As Lady M continued to age, she seemed to appreciate our calls more. She frequently focused on light-hearted topics such as what was going on in People magazine or on her favorite soap opera, but sometimes she would allow me glimpses of what was under the surface. Once, after getting an adapted phone so that she could hear again during phone calls, she spoke of how she wasn’t enjoying her shows anymore because she couldn’t really hear them, but the worst part was no longer being able to hear music.
“What is your favorite song?” I asked. Lady M quickly replied “Desperado! I would love to hear Desperado again!”
In her mid-nineties, Lady M proclaimed that she had decided to stop driving. “I’m not going to be one of those old people who drive long after they shouldn’t. I’ll have my groceries delivered,” she said confidently. I was glad as I worried about her being out and about during the pandemic.
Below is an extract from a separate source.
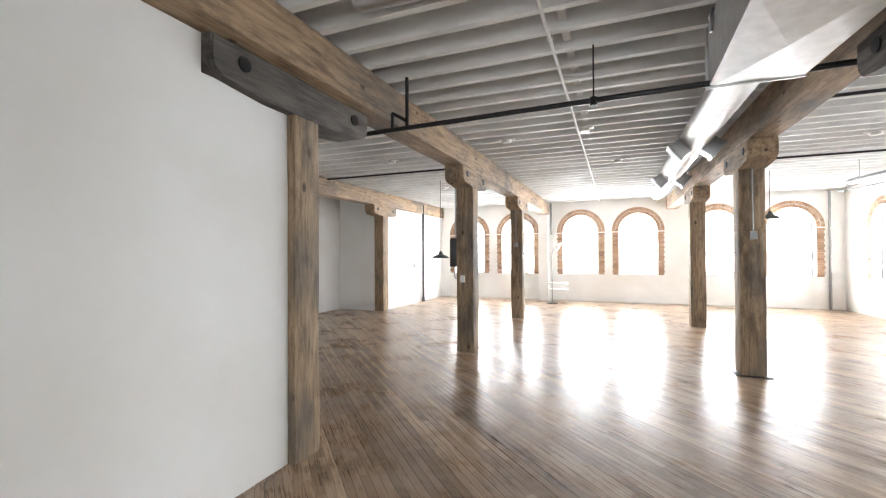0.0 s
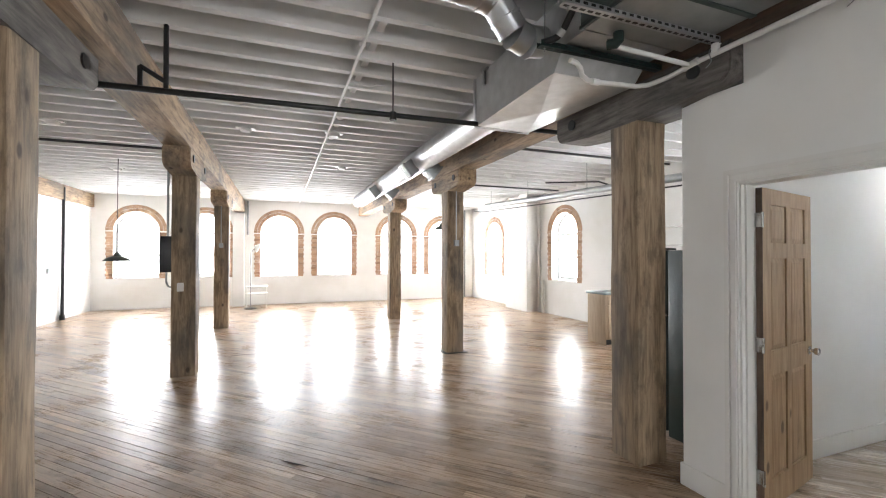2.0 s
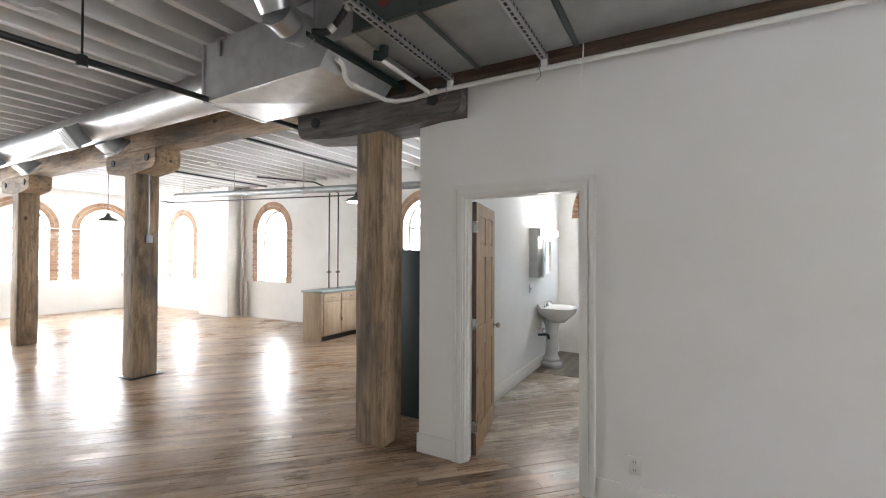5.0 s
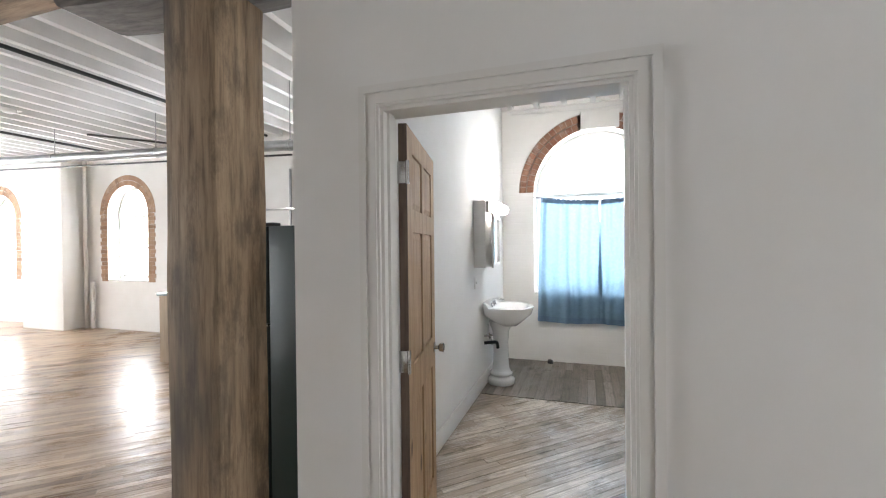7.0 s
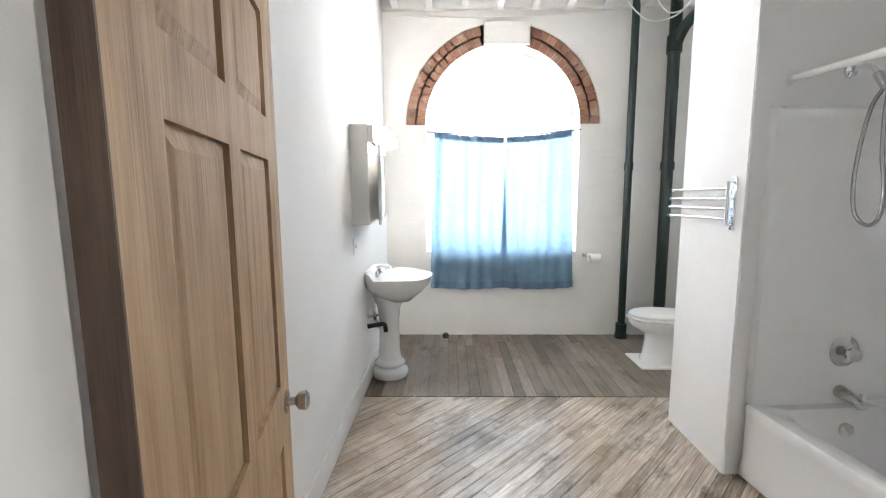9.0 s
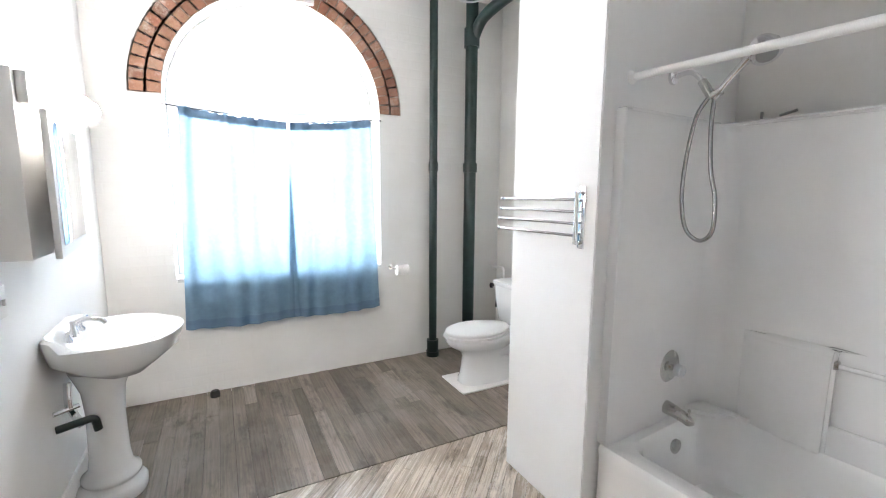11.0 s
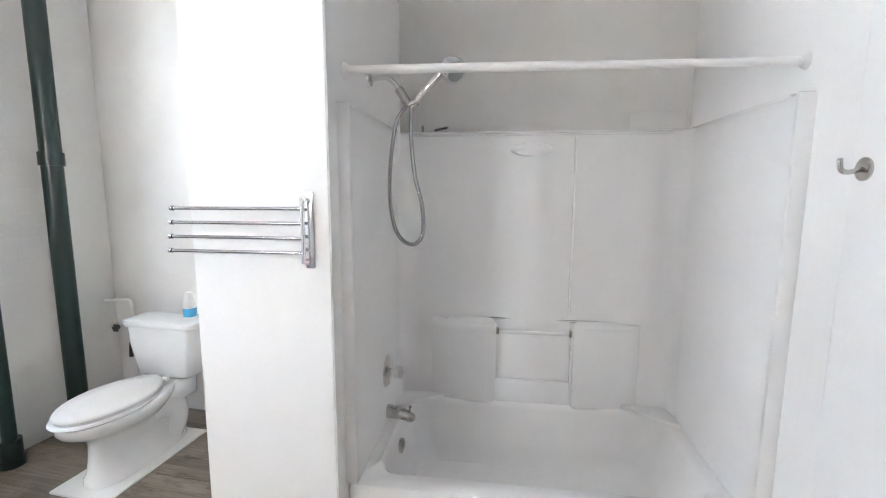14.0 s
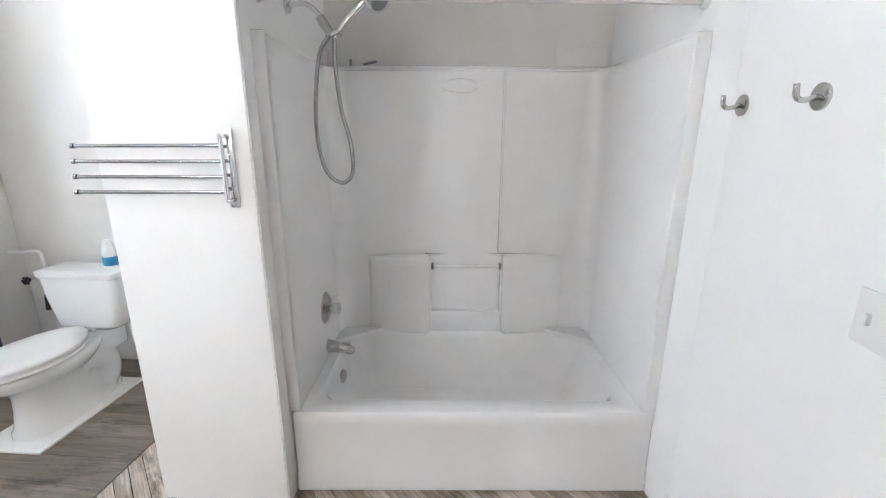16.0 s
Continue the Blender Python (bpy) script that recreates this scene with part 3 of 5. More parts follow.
for q in ring_bricks(*BATH_WINDOW, 2, east, False, 0.008):
    m = sum((Vector(p) for p in q), Vector()) / 8
    if abs(m.y - BATH_WINDOW[0] - 0.02) < 0.225 and m.z > 2.6:
        continue
    bm = B()
    hexa(bm, [Vector(p) - Vector((X_E, BATH_WINDOW[0], BATH_WINDOW[3])) for p in q])
    part("brick", bm, M_BRICK, arch, smooth=None)
bm = B()
arch_ring = [(BATH_WINDOW[0] + r * math.cos(math.pi * i / 40), BATH_WINDOW[3] + r * math.sin(math.pi * i / 40)) for r in (0.779, 0.972) for i in range(41)]
vs = [bm.verts.new((X_E - 0.0025, *p)) for p in arch_ring]
for i in range(40):
    bm.faces.new((vs[i], vs[i + 1], vs[i + 42], vs[i + 41]))
bmesh.ops.solidify(bm, geom=list(bm.faces), thickness=-0.002)
part("mortar_bed", bm, M_MORTAR, arch, "crumbling brown mortar", smooth=None).location = -Vector((X_E, BATH_WINDOW[0], BATH_WINDOW[3]))
single("keystone", box(B(), X_E - 0.035, X_E + 0.05, 0.885, 1.335, 2.945, 3.16, 0.006), M_BRICKPAINT, "white painted stone keystone above the window", "keystone", kind="structure")
single("trim_bathroom_ledge", box(B(), X_E - 0.07, X_E - 0.001, BATH_S, BATH_N - 0.002, 3.27, 3.34, 0.01), M_BRICKPAINT, "white painted ledge along the wall top", "trim", kind="structure")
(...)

“Are you still drinking a martini at the end of every day along with a piece of chocolate?” I asked with a laugh. “Heavens, no. I’d fall over at my age. I’ve switched to a glass of red wine.” She spoke of her single woman’s safety agreement with her neighbors. “They know what time I open the curtains each morning. They have a key to my place if they don’t see the curtain open at the usual time.” I wondered if I should have a similar safety plan, but I did not have neighbors who cared about me.
Absorbed in the heaviness of my own life transitions, time slipped by like the illusion of an endless river. I couldn’t fake a happy glow in conversations, so I chose to avoid them altogether. Now in her late nineties and no longer able to hear well, my calls with Lady M were few. A fall landed her in an assisted living facility. I only found out because I had sent birthday flowers to her old address, and one of her friends called me; one of two friends who knew her secret. “Can we visit?” I asked.
Lady M was now greeting us with hugs. She never asked me much about my life, but these days she repeatedly asked, “Do you have a male friend?” My response was simply “That hasn’t worked out well for me.” While I could have taken the opportunity to have a real conversation, I had grown accustomed to what we had. And I had become all too familiar with being a wallflower in life, adapting to people and situations rather than leading them.
Each time I would visit, eventually with a boyfriend, she would go through the same box of pictures and letters. “I’ve kept all these letters from my husband during the war. When I die, I don’t know what will happen to them.” Lady M now spoke with an emptiness hovering around her. “I don’t know why I’m still here. I think that I am not a good person. My husband was a good person and he died young.”
Lady M quickly switched the conversation to her curiosity about my boyfriend and his life, or she would show us the small number of her most important beautiful things that she was able to stuff into the now small room of her existence. “These wood carving pieces are my favorite,” she pointed to her collection.
“Which is your favorite?” I asked. Lady M pointed to a large wood carving of Jesus, with his arms outstretched, and many wild animals held under his wings. “It even lights up!” she beamed.
Lady M lived to be 100 years old. She died in late September of 2025. One of her two friends who knew the secret of us called to tell me that Lady M had passed away. “She didn’t want a service, but some of us will get together to spread her ashes, if you are interested.”
How do you celebrate the life of a strong woman who let you get close, but not too close, to what was locked away inside of her? You play Desperado on repeat, you contemplate the complexities of life and how some of them leave us closed off to others, sometimes permanently. And you honor the gifts that you were given, as you also hold space for the sorrow in knowing that you wished for more.